Les roses d'Atacama de Luis Sepúlveda
(Métailié - collection Suites Hispano-américaines - 164 pages)
Traduit de l'espagnol (Chili) par François Gaudry
Titre original : Historias marginales (2000)
Première édition française : 2001 (2012 pour la présente édition) -------------------------------
Lire Luis Sepúlveda est toujours un bonheur pour moi. Et ce livre ne fait que confirmer que quelque soit la forme et le contenu des livres de l'auteur chilien, c'est un "ravissement" littéraire.
Que ce soit "Journal d'un tueur sentimental" (1998), "Une sale histoire" (2005) que j'ai présenté sur ce blog, ou "Les roses d'Atacama", je retrouve le ton jubilatoire de Luis Sepúlveda. Il sait nous envoûter et nous emporter dans son univers littéraire avec vigueur, intelligence et empathie.

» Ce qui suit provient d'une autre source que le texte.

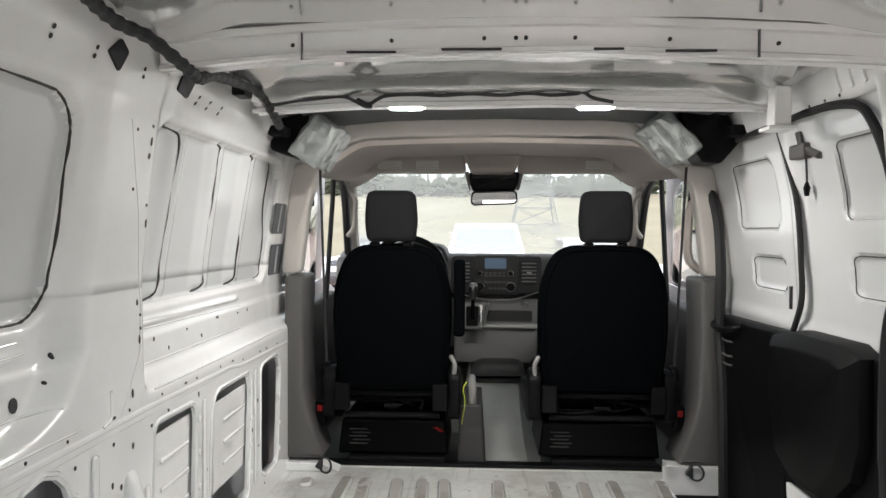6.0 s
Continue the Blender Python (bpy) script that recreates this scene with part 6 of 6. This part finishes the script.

Ce livre, de mémoire, a eu un certain succès lors de sa parution en France. Son titre espagnol reflète parfaitement le propos : "Historias MARGINALES". L'auteur, au fil des années et des lieux, a rencontré des "marginaux", des êtres courageux, formidables mais qui n'ont jamais cherché la notoriété. La "morale" de ce recueil nous conduit inéluctablement à l'humilité.

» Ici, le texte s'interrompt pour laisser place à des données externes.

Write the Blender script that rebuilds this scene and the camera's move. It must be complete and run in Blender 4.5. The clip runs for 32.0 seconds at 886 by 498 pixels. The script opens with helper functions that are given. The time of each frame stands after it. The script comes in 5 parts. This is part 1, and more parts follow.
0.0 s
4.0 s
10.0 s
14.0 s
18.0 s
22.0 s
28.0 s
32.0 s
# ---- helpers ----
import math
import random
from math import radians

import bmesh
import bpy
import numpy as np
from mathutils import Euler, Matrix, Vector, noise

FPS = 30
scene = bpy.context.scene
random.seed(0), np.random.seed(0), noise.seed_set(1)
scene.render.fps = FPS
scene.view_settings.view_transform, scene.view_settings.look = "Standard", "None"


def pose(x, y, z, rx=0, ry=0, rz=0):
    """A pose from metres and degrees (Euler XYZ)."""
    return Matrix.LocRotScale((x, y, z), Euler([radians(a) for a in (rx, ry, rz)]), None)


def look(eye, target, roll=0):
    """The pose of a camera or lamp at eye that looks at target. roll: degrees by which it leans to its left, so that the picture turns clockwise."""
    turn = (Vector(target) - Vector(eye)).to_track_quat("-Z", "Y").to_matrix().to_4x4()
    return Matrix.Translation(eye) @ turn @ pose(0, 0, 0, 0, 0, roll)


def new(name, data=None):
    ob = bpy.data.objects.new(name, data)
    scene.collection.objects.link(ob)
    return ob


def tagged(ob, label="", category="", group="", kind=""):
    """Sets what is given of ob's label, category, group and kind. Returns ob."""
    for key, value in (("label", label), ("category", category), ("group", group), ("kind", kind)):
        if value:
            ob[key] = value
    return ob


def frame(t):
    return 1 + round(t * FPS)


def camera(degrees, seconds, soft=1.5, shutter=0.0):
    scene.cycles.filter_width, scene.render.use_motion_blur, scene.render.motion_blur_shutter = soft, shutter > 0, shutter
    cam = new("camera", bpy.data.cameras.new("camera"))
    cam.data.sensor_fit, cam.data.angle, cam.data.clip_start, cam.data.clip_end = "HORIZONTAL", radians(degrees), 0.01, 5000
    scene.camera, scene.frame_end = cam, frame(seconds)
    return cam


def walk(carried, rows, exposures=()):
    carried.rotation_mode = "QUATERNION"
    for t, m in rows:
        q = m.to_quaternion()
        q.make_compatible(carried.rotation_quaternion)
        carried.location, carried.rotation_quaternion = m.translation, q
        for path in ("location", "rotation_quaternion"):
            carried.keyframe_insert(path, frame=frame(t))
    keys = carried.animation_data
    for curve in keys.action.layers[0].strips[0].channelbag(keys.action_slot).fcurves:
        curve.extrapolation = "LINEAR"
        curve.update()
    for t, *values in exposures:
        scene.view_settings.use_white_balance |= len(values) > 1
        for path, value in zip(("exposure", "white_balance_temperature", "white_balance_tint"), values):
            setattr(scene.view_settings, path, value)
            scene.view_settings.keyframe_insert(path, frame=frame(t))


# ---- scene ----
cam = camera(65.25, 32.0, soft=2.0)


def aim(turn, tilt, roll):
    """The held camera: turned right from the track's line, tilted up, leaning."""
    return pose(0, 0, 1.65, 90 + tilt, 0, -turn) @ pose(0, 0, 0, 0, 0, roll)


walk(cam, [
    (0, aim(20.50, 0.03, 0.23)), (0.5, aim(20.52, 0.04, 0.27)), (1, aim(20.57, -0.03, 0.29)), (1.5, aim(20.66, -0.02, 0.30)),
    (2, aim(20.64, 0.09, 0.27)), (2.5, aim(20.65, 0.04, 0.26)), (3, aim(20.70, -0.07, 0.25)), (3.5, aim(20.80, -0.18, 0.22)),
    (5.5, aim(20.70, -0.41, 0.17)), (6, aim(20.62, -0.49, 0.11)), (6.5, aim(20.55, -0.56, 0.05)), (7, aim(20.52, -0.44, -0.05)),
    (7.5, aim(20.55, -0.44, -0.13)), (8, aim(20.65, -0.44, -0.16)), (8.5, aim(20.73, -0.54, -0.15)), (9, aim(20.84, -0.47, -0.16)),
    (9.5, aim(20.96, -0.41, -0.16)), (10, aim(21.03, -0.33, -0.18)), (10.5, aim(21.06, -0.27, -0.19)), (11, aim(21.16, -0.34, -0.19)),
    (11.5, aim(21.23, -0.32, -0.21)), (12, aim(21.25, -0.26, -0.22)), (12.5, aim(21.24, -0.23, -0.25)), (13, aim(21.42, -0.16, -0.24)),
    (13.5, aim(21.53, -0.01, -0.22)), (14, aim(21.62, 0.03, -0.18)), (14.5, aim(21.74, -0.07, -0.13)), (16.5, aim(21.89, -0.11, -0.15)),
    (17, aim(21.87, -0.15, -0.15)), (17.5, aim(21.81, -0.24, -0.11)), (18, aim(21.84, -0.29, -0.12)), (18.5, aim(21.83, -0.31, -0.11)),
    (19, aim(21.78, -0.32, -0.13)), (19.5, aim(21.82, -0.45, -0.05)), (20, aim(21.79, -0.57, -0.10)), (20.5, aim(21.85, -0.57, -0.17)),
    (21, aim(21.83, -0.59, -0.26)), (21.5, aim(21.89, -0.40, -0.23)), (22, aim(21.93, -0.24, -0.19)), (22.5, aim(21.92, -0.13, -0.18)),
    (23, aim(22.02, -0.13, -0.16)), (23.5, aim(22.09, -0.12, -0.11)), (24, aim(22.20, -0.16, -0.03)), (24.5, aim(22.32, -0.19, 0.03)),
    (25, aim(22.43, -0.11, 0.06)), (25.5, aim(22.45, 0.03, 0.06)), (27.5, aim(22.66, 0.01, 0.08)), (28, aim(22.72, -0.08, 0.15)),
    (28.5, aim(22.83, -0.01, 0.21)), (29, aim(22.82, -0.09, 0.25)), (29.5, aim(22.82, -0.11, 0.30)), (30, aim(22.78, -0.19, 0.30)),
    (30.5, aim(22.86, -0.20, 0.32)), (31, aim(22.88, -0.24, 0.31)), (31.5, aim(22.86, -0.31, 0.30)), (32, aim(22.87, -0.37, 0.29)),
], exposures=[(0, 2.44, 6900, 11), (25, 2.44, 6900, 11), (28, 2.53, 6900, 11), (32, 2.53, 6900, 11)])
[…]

34 courts textes (de 4 à 6 pages pour la majorité d'entre eux) pour des hommes, des femmes rencontrés entre les années 70 et 90, en Amérique Latine ou en Europe, au fil des voyages de l'auteur. Exil, combat contre les dictatures (Argentine, Chili, Salvador ...). Des écrivains, des militants... 34 balises pour marquer les temps forts de la propre vie de Luis Sepúlveda. C'est lors d'une visite du camp de concentration de Bergen Belsen, en Allemagne, que l'auteur a eu envie de raconter l'histoire de ces personnes qui ont su avoir du courage, comme ceux qui sont tombés ou ont survécu aux camps nazis. Sepúlveda lit alors sur une pierre de Bergen Belsen : "J'étais ici et personne ne racontera mon histoire".
Il s'attache ainsi à raconter la vie de ceux qu'il a cotoyé et qui resteront des "anonymes" : la russe Vlaska, l'allemand Friedrich Niemand, Lucas l'argentin ou le professeur Galvez... Ces "anonymes" se sont battus pour leurs idées sans jamais baissé les bras.

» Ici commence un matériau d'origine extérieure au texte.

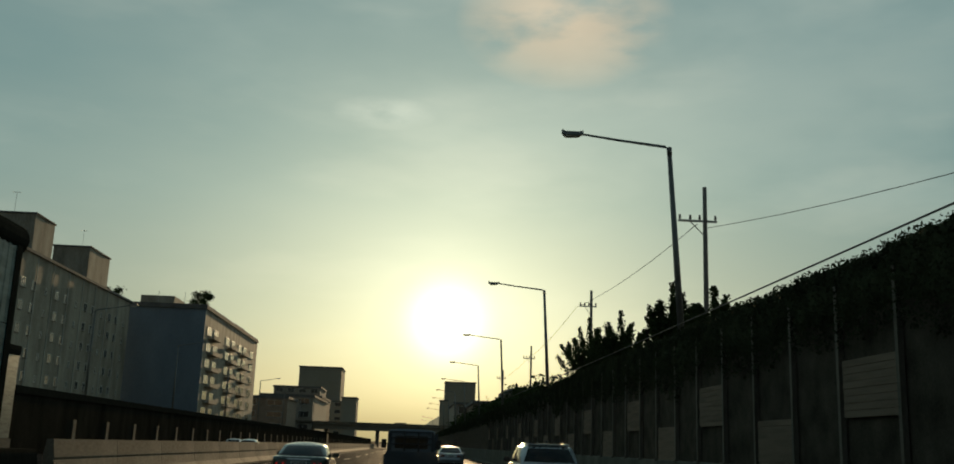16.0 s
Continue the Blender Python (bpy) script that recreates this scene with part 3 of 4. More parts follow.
# ---------------------------------------------------------------- utility poles and wires
def utility_pole(x, y, z0, ztop, arms, hook=0, transformer=False, r=0.13):
    """arms: rows of (height, reach to the left, reach to the right)."""
    p = thing("utility_pole", "grey concrete utility pole with steel crossarms and insulators" if arms else "bare grey concrete utility pole", "utility pole", "poles along the street", at=(x, y, z0))
    h = ztop - z0
    part("shaft", tube(bmesh.new(), [(0, 0, 0), (0, 0, h)], [r * 1.15, r * 0.8], 10), WOODPOLE, p, smooth=True)
    for za, a, b in arms:
        za -= z0
        part("crossarm", boxes((-a, b, -0.05, 0.05, za - 0.05, za + 0.05)), STEEL_GREY, p)
        bm = bmesh.new()
        tube(bm, [(-a * 0.55, 0.02, za - 0.03), (0, 0.05, za - 0.75)], 0.025, 6)
        part("brace", bm, STEEL_GREY, p)
        xs = [-a + 0.08, -a * 0.55, -a * 0.2] + ([b - 0.08] if b > 0.35 else [])
        for ix in xs:
            bm = tube(bmesh.new(), [(ix, 0, za + 0.05), (ix, 0, za + 0.14), (ix, 0, za + 0.2), (ix, 0, za + 0.3)], [0.03, 0.075, 0.05, 0.06], 8)
            part("insulator", bm, INSULATOR, p, smooth=True)
    if hook:
        s = -1
        pts = [(0.13, 0, h - 2.6), (0.13, 0, h - 0.1)] + [(0.13 - 0.3 * (1 - math.cos(a)), 0, h - 0.1 + 0.3 * math.sin(a)) for a in np.linspace(0.3, 2.5, 7)]
        part("hooked_tube", tube(bmesh.new(), pts, 0.045, 8), LAMP_STEEL, p, smooth=True)
        part("lamp_head", boxes((-0.52, -0.3, -0.07, 0.07, h - 0.02, h + 0.1)), LAMP_STEEL, p, bevel=0.02)
        for zc in (h - 2.5, h - 1.2):
            part("clamp", boxes((-0.17, 0.2, -0.17, 0.17, zc, zc + 0.06)), STEEL_GREY, p)
    if transformer:
        for sx, sy in ((-0.4, 0.0), (0.4, 0.05), (0.02, -0.42)):
            can = tube(bmesh.new(), [(sx, sy, 5.3), (sx, sy, 5.35), (sx, sy, 6.1), (sx, sy, 6.18)], [0.2, 0.25, 0.25, 0.15], 12)
            part("transformer_can", can, STEEL_DARK, p, "dark pole-mounted transformer")
            part("bushing", tube(bmesh.new(), [(sx - 0.09, sy, 6.12), (sx - 0.09, sy, 6.22), (sx - 0.09, sy, 6.4)], [0.04, 0.06, 0.025], 6), INSULATOR, p)
        part("bracket", boxes((-0.55, 0.55, -0.06, 0.06, 5.2, 5.3), (-0.06, 0.06, -0.5, 0.0, 5.2, 5.3)), STEEL_DARK, p)
        for k, (xa, za, xb, zb) in enumerate(((-0.5, 6.4, -0.9, 8.6), (0.3, 6.4, 0.4, 9.7), (-0.1, 6.3, -0.55, 9.75), (0.5, 5.3, 0.16, 8.7))):
            mid = ((xa + xb) / 2 + (0.45 if k % 2 else -0.45), 0.1, (za + zb) / 2 - 0.5)
            pts = [Vector((xa, 0, za)) * (1 - s) ** 2 + Vector(mid) * 2 * s * (1 - s) + Vector((xb, 0, zb)) * s * s for s in np.linspace(0, 1, 9)]
            part("jumper_cable", tube(bmesh.new(), pts, 0.02, 5), CABLE, p)
    return p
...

Deux écrivains sont présentés dans ces pages : le poète juif Avrom Sützeker et Francisco Coloane. Je ne connais pas le premier, mais j'aime beaucoup les récits du chilien Coloane. Papa Hemingway fait un cours passage dans le livre.
Et bien sûr, il y a "Les roses d'Atacama" qui donnent leur nom au titre français du recueil. L'auteur, en compagnie de Fredy, va voir ces roses :
Page 89 : "- Les voilà. Les roses du déser, les roses d'Atacama. Les plants sont toujours là, sous la terre salée. Les gens d'Atacama les ont vues, et les Incas, les conquistadors espagnols, les soldats de la guerre du Pacifique, les ouvriers du nitrate. Elles sont toujours là et fleurissent une fois par an. A midi, le soleil les aura calcinés, dit Fredy en prenant des notes dans son carnet".
Tout Sepúlveda est là. Grand observateur, toujours avec un oeil neuf, attentif aux autres, capable d'émerveillement comme ses "héros" qui trouvent constamment des ressources intérieures pour continuer le "combat".
Un coup de coeur inévitablement.
Bonne lecture,
Denis
Livre lu dans le cadre du challenge animé par Eimelle Laure
et qui a mis à l'honneur le Chili ce trimestre.